Ne pas minimiser, ne pas exagérer

Le monde politique belge a pris le problème de la radicalisation dans les prisons à bras-le-corps, mais le phénomène demeure pourtant assez mal connu. "Nous disposons de très peu d'informations à ce sujet", indique Delphine Paci, président de la section belge de l'Observatoire international des prisons. "Il y a effectivement une série de personnes incarcérées pour djihadisme, mais elles sont le plus souvent placées sous un régime strict et isolées des autres détenus", observe-t-elle. "Il ne faut pas minimiser le phénomène, mais pas le monter en épingle non plus."


Demande de conseillers religieux

En Belgique aussi, on déplore le manque de conseillers religieux en milieu carcéral.

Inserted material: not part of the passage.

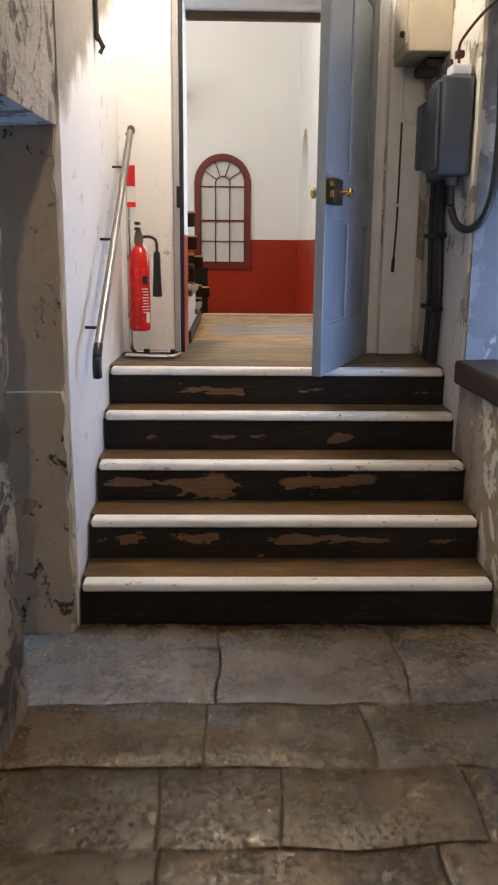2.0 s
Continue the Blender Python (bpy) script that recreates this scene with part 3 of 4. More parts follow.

Ceux-ci pourraient effectivement jouer un rôle positif dans la résolution de ce problème, notamment lorsqu'il concerne des personnes issues de milieux défavorisés et/ou peu instruites.

Selon un aumônier de confession musulmane, il n'y a actuellement que huit conseillers islamiques pour les seize établissements pénitentiaires de Wallonie et de Bruxelles. "Nous sommes débordés", a-t-il indiqué à l’agence Belga sous couvert de l'anonymat. "Idéalement, il nous faudrait pouvoir nous entretenir deux à trois heures avec les détenus en situation difficile. Mais nous devons nous contenter d'une demi-heure à une heure dans la plupart des cas."

 
Les mauvaises influences ne sont pas seulement religieuses

Didier Breulheid, délégué permanent CSC Services publics, estime qu'il y a des détenus ayant des profils à risque. Si un meilleur encadrement est nécessaire, augmenter le nombre de conseillers religieux ne constitue pas la panacée non plus. "Il y a des bons aumôniers, et des moins bons...", concède-t-il, ajoutant que les nouveaux conseillers doivent notamment obtenir une agrégation de la Sureté de l'Etat.

Le risque qu'un détenu bascule dans le radicalisme est réel, mais la mauvaise influence sur les détenus n'est pas exclusivement religieuse. "Des détenus entrent pour des délits mineurs et côtoient des criminels d'une autre envergure, avec pour conséquence qu'ils peuvent récidiver de pire manière plus tard", conclut le délégué syndical.